Lavoro e felicità, l’equazione non impossibile
A parlarne, nel secondo incontro del programma culturale di Anche Io, Francesco Boccia e Michele Bernasconi
La felicità è un argomento anche economico? E quanto incide il lavoro sulla ricerca della felicità?
E’ su questi ambiziosi punti di partenza che si è snodato il secondo dibattito, previsto dall’intenso programma nella seconda edizione di Anche Io. Per i coraggiosi partecipanti all’incontro, iniziato alle nove e mezza di mattina, è stato cominciare la giornata con una sfida "alta", di quelle che stimolano innanzitutto le grandi domande.
Ad affrontare l’impegnativo argomento due economisti di grande levatura e grande esperienza accademica e umana che lavorano sul nostrio territorio: Francesco Boccia, direttore del Cerst, Centro Ricerche per lo Sviluppo del Territorio e professore di economia delle amministrazioni pubbliche presso l’università Cattaneo di Castellanza, e Michele Bernasconi, professore di economia all’università dell’Insubria.
Proprio a quest’ultimo è toccato affrontare la domanda iniziale: se è vero che l’economia sta cercando di calcolare la felicità, e con quali parametri.
«Si tratta di un nuovo tentativo, in atto da alcuni anni: tant’è vero che uno degli ultimi Nobel dell’economia è uno psicologo che si è interrogato sulla felicità in senso economico – ha spiegato Bernasconi – ma inizialmente, e fino all’800, ad occuparsi di felicità erano anche gli economisti, come testimoniano le citazioni sparse per lo spazio della festa, che coinvolgono economisti dell’800 come John Stuart Mill. La felicità, in questi ultimi anni, è misurata fondamentalmente con sondaggi mirati che hanno portato a scoprire magari della banalità, ma certamente dei punti fermi: come che è più felice chi ha più denaro, ma anche che è più felice chi lavora».
A coniugare più nei particolari l’equazione lavoro – felicità ci ha provato Francesco Boccia, che con il segretario generale della Fiom Lombardia Maurizio Zipponi ha pubblicato un libro/dialogo, dal titolo "il diavolo e l’acquasanta", dove un sindacalista e un professore di un’università confindustriale curiosamente convergono sulle politiche per fare evolvere di nuovo l’economia di questo paese.

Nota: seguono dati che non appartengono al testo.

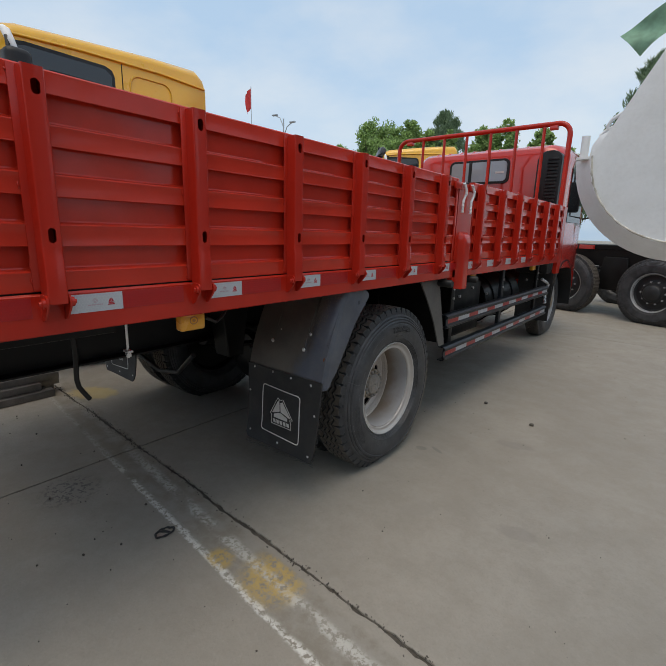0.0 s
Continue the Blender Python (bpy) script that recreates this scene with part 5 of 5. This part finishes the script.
# ---- yellow trucks ----
def yellow_truck(m, ky=1.0, axles=(-1.05, 2.6, 3.95), tail=6.0):
    """A heavy truck's yellow sleeper cab on a black chassis; local +y is its rear, origin under the cab's rear corner nearest to the red truck."""
    t = thing("yellow_truck", "yellow heavy truck with sleeper cab and dark sun visor", "truck", m, "yellow trucks")
    W = 2.4
    bm = B()
    # side silhouette (y, z): raked front, roof rising a little to the rear
    side = [(0.0, 1.1), (0.0, 2.90), (-0.02, 2.975), (-0.09, 3.03), (-0.55, 3.02), (-1.2, 2.975), (-1.66, 2.94), (-1.79, 2.90), (-1.95, 2.55), (-2.10, 2.0), (-2.18, 1.4), (-2.18, 0.75), (-1.9, 0.75), (-1.75, 1.1)]
    rings = []
    for x, shrink in ((0.0, 0.085), (-0.02, 0.045), (-0.06, 0.012), (-0.12, 0.0), (-W + 0.12, 0.0), (-W + 0.06, 0.012), (-W + 0.02, 0.045), (-W, 0.085)):
        rings.append([bm.verts.new((x, y, z - (shrink if z > 2.85 else 0))) for y, z in side])
    n = len(side)
    for A, C in zip(rings, rings[1:]):
        for k in range(n):
            bm.faces.new((A[k], A[(k + 1) % n], C[(k + 1) % n], C[k]))
    bm.faces.new(rings[0])
    bm.faces.new(rings[-1][::-1])
    c = part("cab", bm, YELLOW, t, "yellow sleeper cab", 40)
    bm = tube(B(), [(0.002, -0.01, 2.845), (0.004, -0.5, 2.87), (0.004, -1.2, 2.86), (0.002, -1.72, 2.83)], 0.012, 8)
    part("gutter", bm, YELLOW, c, "", 60)
    bm = prism(B(), [(-0.876, 1.15), (-0.868, 1.15), (-0.868, 2.85), (-0.876, 2.85)], "x", -0.01, 0.002)
    part("door_gap", bm, BLACK, c)
    # pressed panel outline behind the door
    ring = [(u, v) for u, v in round_rect(-0.80, -0.39, 1.6, 2.785, 0.09)]
    bm = tube(B(), [(0.0, u, v) for u, v in ring], 0.010, 6, True)
    part("pressed_outline", bm, YELLOW, c, "", 60)
    win = [(-0.94, 2.02), (-0.94, 2.72), (-0.96, 2.77), (-1.02, 2.795), (-1.62, 2.80), (-1.72, 2.785), (-1.90, 2.10), (-1.88, 2.02)]
    bm = prism(B(), win, "x", -0.004, 0.004, 0.003)
    part("window_seal", bm, PLASTIC, c, "black window surround", 40)
    bm = prism(B(), [(-0.97, 2.05), (-0.97, 2.55), (-1.0, 2.59), (-1.44, 2.61), (-1.48, 2.58), (-1.50, 2.05)], "x", 0.004, 0.008)
    part("door_glass", bm, GLASS, c, "dark door glass")
    bm = prism(B(), [(-0.97, 2.63), (-0.97, 2.72), (-1.02, 2.765), (-1.62, 2.77), (-1.70, 2.75), (-1.84, 2.05), (-1.53, 2.05), (-1.50, 2.60), (-1.46, 2.64)], "x", 0.004, 0.007)
    part("quarter_glass", bm, GLASS, c, "dark quarter glass")
    bm = prism(B(), [(-1.80, 2.855), (-1.953, 2.55), (-2.103, 2.0), (-2.118, 2.0), (-1.968, 2.55), (-1.815, 2.855)], "x", -W + 0.12, -0.10)
    part("windscreen", bm, GLASS, c, "windscreen glass")
    c.matrix_basis = Matrix.Diagonal((1, ky, 1, 1))
    # visor on its cut-out side plates
    def smooth(pts, m=4):
        q = [pts[0], *pts, pts[-1]]
        out = []
        for i in range(1, len(q) - 2):
            for j in range(m):
                w = j / m
                out.append(tuple(0.5 * (2 * p1 + (p2 - p0) * w + (2 * p0 - 5 * p1 + 4 * p2 - p3) * w * w + (3 * p1 - p0 - 3 * p2 + p3) * w ** 3) for p0, p1, p2, p3 in zip(q[i - 1], q[i], q[i + 1], q[i + 2])))
        return out + [pts[-1]]

    prof = smooth([(-1.80, 2.985), (-1.85, 2.997), (-1.895, 2.972), (-1.922, 2.92), (-1.932, 2.845)])
    bm = B()
    rows = []
    for k in range(23):
        f = k / 22
        end = min(1.0, min(f, 1 - f) * 9)
        s = 0.55 + 0.45 * math.sqrt(1 - (1 - end) ** 2)
        rows.append([bm.verts.new((-0.015 - 1.80 * f, -1.80 + (y + 1.80) * s - 0.05 * math.sin(f * math.pi), 2.87 + (z - 2.87) * s)) for y, z in prof])
    for A, C in zip(rows, rows[1:]):
        for k in range(len(prof) - 1):
            bm.faces.new((A[k], A[k + 1], C[k + 1], C[k]))
    front = [tuple(row[-1].co) for row in rows]
    v = part("sun_visor", bm, VISOR, t, "dark grey sun visor", 40)
    sol = v.modifiers.new("thick", "SOLIDIFY")
    sol.thickness = 0.014
    v.matrix_basis = Matrix.Diagonal((1, ky, 1, 1))
    part("visor_edge", tube(B(), front, 0.017, 8), PLASTIC, v, "", 50)
    part("bracket_rail", tube(B(), [(p[0], -1.79, 2.865) for p in front], 0.018, 8), PLASTIC, v, "", 50)
    for x0, x1 in ((-0.36, -0.02), (-1.81, -1.70)):
        part("visor_cheek", prism(B(), [(-1.745, 2.925), (-1.80, 2.978), (-1.85, 2.988), (-1.885, 2.960), (-1.905, 2.91), (-1.91, 2.86), (-1.80, 2.85)], "x", x0, x1, 0.02), VISOR, v, "", 40)
    for k in range(4, 21, 2):
        for q in (-1, 1):
            part("bracket_strut", tube(B(), [(front[k][0], -1.79, 2.865), front[k + q]], 0.017 if q > 0 else 0.012, 6), PLASTIC, v)
    part("visor_lamp", box(B(), -0.42, -0.33, -1.94, -1.88, 2.965, 3.025, 0.012), PLASTIC, v, "", 40)
    # mirrors
    bm = tube(B(), [(0.0, -1.70, 2.80), (0.14, -1.78, 2.80), (0.24, -1.80, 2.72), (0.26, -1.80, 2.6)], 0.016, 8)
    part("mirror_arm", bm, PLASTIC, c, "", 50)
    bm = box(B(), 0.16, 0.36, -1.855, -1.68, 2.05, 2.645, 0.05, 3)
    part("mirror", bm, PLASTIC, c, "tall dark grey mirror", 50)
    bm = tube(B(), [(0.14, -1.79, 2.81), (0.20, -1.79, 2.77), (0.24, -1.78, 2.70), (0.25, -1.76, 2.64)], [0.02, 0.032, 0.030, 0.022], 10)
    part("mirror_wrap", bm, WHITE, c, "clear plastic wrapped mirror arm", 50)
    # chassis and wheels
    for x in (-0.75, -1.65):
        bm = box(B(), x - 0.04, x + 0.04, -2.0 * ky, tail, 0.78, 1.06, 0.004)
        part("frame_rail", bm, BLACK, t)
    for y in axles:
        for x, f in ((-0.28, 1), (-W + 0.28, -1)):
            bm = lathe(B(), [(x + f * 0.09, 0.292), (x + f * 0.06, 0.25), (x, 0.24), (x - f * 0.01, 0.02)], 40)
            w = part("wheel", bm, WHEEL_GREY, t, "truck wheel", 35)
            w.matrix_basis = Matrix.Translation((0, y, 0.4718))
            share("tyre", T2, w, Matrix.Translation((x, 0, 0)), "black truck tyre")
            share("tread", T3, w, Matrix.Translation((x, 0, 0)))
        bm = tube(B(), [(-0.3, y, 0.5), (-W + 0.3, y, 0.5)], 0.07, 10)
        part("axle", bm, BLACK, t)
    return t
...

«La verità è che ci siamo messi a ristudiare la felicità quando ci siamo accorti di non essere più felici – spiega Boccia – e che l’incertezza di oggi è indotta anche da disparità di trattamento nell’erogazione dei servizi essenziali, dai quali dipendono spesso le scelte fondamentali della vita individuale, che sono negli ultimi anni stati trasferiti agli enti locali. Forse ora sarebbe importante domandarsi quali siano i servizi essenziali a cui dovrebbero accedere tutti i cittadini, per sapere cosa è necessario garantire a tutti, da Aosta a Canicattì».
Un dibattito intensamente stimolato anche dai partecipanti al di là del tavolo (in molti casi figure di altissimo livello nel panorama della società economica e accademica della provincia), protagonisti della discussione insieme ai relatori, che hanno stimolato a 360 gradi il discorso sulla felicità e su come ottenerla.
Una felicità che ci si domanda possa esserci nel ritorno alla politica, se abbia senso che venga inserita nella costituzione, se sta nella diminuzione delle diseguaglianze o nel calcolare in una nuova visione dell’economia insieme al profitto, anche il benessere che certe azioni portano. In un contesto che, hanno concordato tutti, vede un futuro più incerto di un tempo in un paese che non si può però considerare oggettivamente povero.
Perché chi guarda il bicchiere e lo vede mezzo pieno o mezzo vuoto, «spesso lo vede mezzo pieno quando parte dal basso, e mezzo vuoto quando lo guarda dall’alto». Come ha segnalato il professor Bernasconi. Oppure «il bicchiere lo vede mezzo vuoto chi lo vorrebbe pieno di tutta l’acqua, anche quella degli altri» come ha detto invece il professor Boccia citando, inusitatamente, il comico Enrico Bertolino: segno di un tempo in cui la felicità è argomento di conversazione e riflessione a tutti i livelli, come sempre accade quando scarseggia.